-- Data segment --
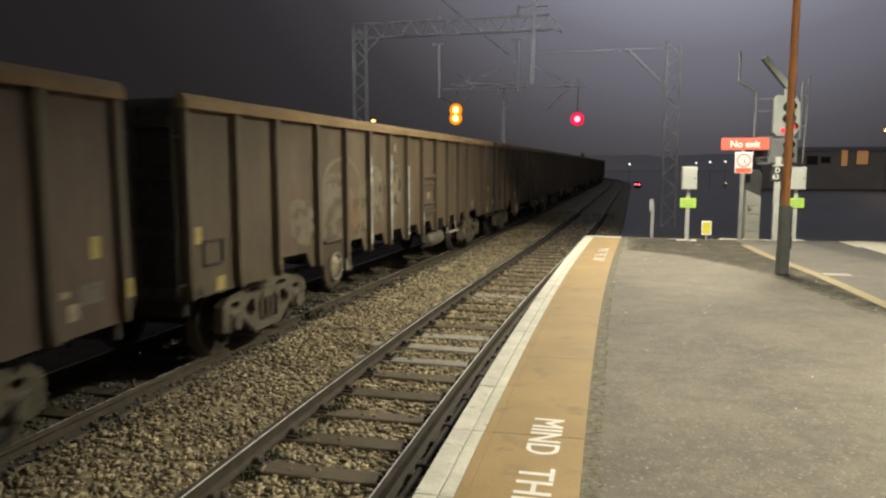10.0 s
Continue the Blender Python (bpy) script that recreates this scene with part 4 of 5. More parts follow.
def make_bogie(parent, y):
    bm = bmesh.new()
    box(bm, -0.95, 0.95, -0.2, 0.2, 0.5, 0.8, 0.03)
    box(bm, -0.35, 0.35, -0.35, 0.35, 0.78, 0.98, 0.03)
    bg = part("bogie", bm, M_UNDER, parent, "three-piece bogie with cast side frames")
    bg.location = (0, y, 0)
    for sx in (-1, 1):
        bm = bmesh.new()
        x0, x1 = sorted((sx * 1.0, sx * 1.13))
        oval = lambda y, z, a, b: [(y + a * math.cos(q * math.pi / 5), z + b * math.sin(q * math.pi / 5)) for q in range(10)]
        cast_plate(bm, [(-1.2, 0.4), (-1.2, 0.72), (-1.04, 0.84), (-0.48, 0.95), (0.48, 0.95), (1.04, 0.84), (1.2, 0.72), (1.2, 0.4), (1.08, 0.34), (0.76, 0.34), (0.72, 0.5), (0.36, 0.22), (-0.36, 0.22), (-0.72, 0.5), (-0.76, 0.34), (-1.08, 0.34)],
                   [[(-0.64, 0.6), (-0.5, 0.72), (-0.38, 0.7), (-0.36, 0.52), (-0.46, 0.47), (-0.58, 0.52)], [(0.64, 0.6), (0.5, 0.72), (0.38, 0.7), (0.36, 0.52), (0.46, 0.47), (0.58, 0.52)], [(-0.26, 0.34), (0.26, 0.34), (0.29, 0.62), (0.2, 0.72), (-0.2, 0.72), (-0.29, 0.62)], oval(-0.4, 0.83, 0.18, 0.04), oval(0.4, 0.83, 0.18, 0.04), oval(0.88, 0.7, 0.1, 0.05), oval(-0.88, 0.7, 0.1, 0.05)], x0, x1)
        box(bm, x0 - 0.01, x1 + 0.02, -0.18, 0.18, 0.66, 0.86, 0.02)
        for q in (-1, 1):
            box(bm, x0 - 0.02, x1 + 0.01, q * 1.12 - 0.06, q * 1.12 + 0.06, 0.36, 0.74, 0.015)
        part("side_frame", bm, M_BOGIE, bg, "dusty cast steel bogie side frame")
        for q in (-0.9, 0.9):
            bm = bmesh.new()
            box(bm, sx * 1.07 - 0.09, sx * 1.07 + 0.09, q - 0.14, q + 0.14, 0.36, 0.62, 0.03)
            rod(bm, (sx * 1.12, q, WHEEL_R), (sx * 1.19, q, WHEEL_R), 0.105, 14)
            part("axlebox", bm, M_BOGIE, bg)
        for q in (-0.14, 0.02, 0.16):
            bm = bmesh.new()
            rod(bm, (sx * 1.08, q, 0.38), (sx * 1.08, q, 0.68), 0.055, 10)
            part("spring", bm, M_BOGIE, bg)
    for q in (-0.9, 0.9):
        make_wheelset(bg, q)
    return bg


def placard(w, d, z, wide, high, material, label="", x=None):
    """A small plate on the side of a wagon, d behind its front end."""
    bm = bmesh.new()
    x0 = PLATE if x is None else x
    box(bm, x0 + 0.002, x0 + 0.008, HL - d - wide / 2, HL - d + wide / 2, z - high / 2, z + high / 2)
    return part("placard", bm, material, w, label)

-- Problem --
Leave every image out, and retype the material exactly.

-- Exercise answer --
10.0 s
Continue the Blender Python (bpy) script that recreates this scene with part 4 of 5. More parts follow.
def make_bogie(parent, y):
    bm = bmesh.new()
    box(bm, -0.95, 0.95, -0.2, 0.2, 0.5, 0.8, 0.03)
    box(bm, -0.35, 0.35, -0.35, 0.35, 0.78, 0.98, 0.03)
    bg = part("bogie", bm, M_UNDER, parent, "three-piece bogie with cast side frames")
    bg.location = (0, y, 0)
    for sx in (-1, 1):
        bm = bmesh.new()
        x0, x1 = sorted((sx * 1.0, sx * 1.13))
        oval = lambda y, z, a, b: [(y + a * math.cos(q * math.pi / 5), z + b * math.sin(q * math.pi / 5)) for q in range(10)]
        cast_plate(bm, [(-1.2, 0.4), (-1.2, 0.72), (-1.04, 0.84), (-0.48, 0.95), (0.48, 0.95), (1.04, 0.84), (1.2, 0.72), (1.2, 0.4), (1.08, 0.34), (0.76, 0.34), (0.72, 0.5), (0.36, 0.22), (-0.36, 0.22), (-0.72, 0.5), (-0.76, 0.34), (-1.08, 0.34)],
                   [[(-0.64, 0.6), (-0.5, 0.72), (-0.38, 0.7), (-0.36, 0.52), (-0.46, 0.47), (-0.58, 0.52)], [(0.64, 0.6), (0.5, 0.72), (0.38, 0.7), (0.36, 0.52), (0.46, 0.47), (0.58, 0.52)], [(-0.26, 0.34), (0.26, 0.34), (0.29, 0.62), (0.2, 0.72), (-0.2, 0.72), (-0.29, 0.62)], oval(-0.4, 0.83, 0.18, 0.04), oval(0.4, 0.83, 0.18, 0.04), oval(0.88, 0.7, 0.1, 0.05), oval(-0.88, 0.7, 0.1, 0.05)], x0, x1)
        box(bm, x0 - 0.01, x1 + 0.02, -0.18, 0.18, 0.66, 0.86, 0.02)
        for q in (-1, 1):
            box(bm, x0 - 0.02, x1 + 0.01, q * 1.12 - 0.06, q * 1.12 + 0.06, 0.36, 0.74, 0.015)
        part("side_frame", bm, M_BOGIE, bg, "dusty cast steel bogie side frame")
        for q in (-0.9, 0.9):
            bm = bmesh.new()
            box(bm, sx * 1.07 - 0.09, sx * 1.07 + 0.09, q - 0.14, q + 0.14, 0.36, 0.62, 0.03)
            rod(bm, (sx * 1.12, q, WHEEL_R), (sx * 1.19, q, WHEEL_R), 0.105, 14)
            part("axlebox", bm, M_BOGIE, bg)
        for q in (-0.14, 0.02, 0.16):
            bm = bmesh.new()
            rod(bm, (sx * 1.08, q, 0.38), (sx * 1.08, q, 0.68), 0.055, 10)
            part("spring", bm, M_BOGIE, bg)
    for q in (-0.9, 0.9):
        make_wheelset(bg, q)
    return bg


def placard(w, d, z, wide, high, material, label="", x=None):
    """A small plate on the side of a wagon, d behind its front end."""
    bm = bmesh.new()
    x0 = PLATE if x is None else x
    box(bm, x0 + 0.002, x0 + 0.008, HL - d - wide / 2, HL - d + wide / 2, z - high / 2, z + high / 2)
    return part("placard", bm, material, w, label)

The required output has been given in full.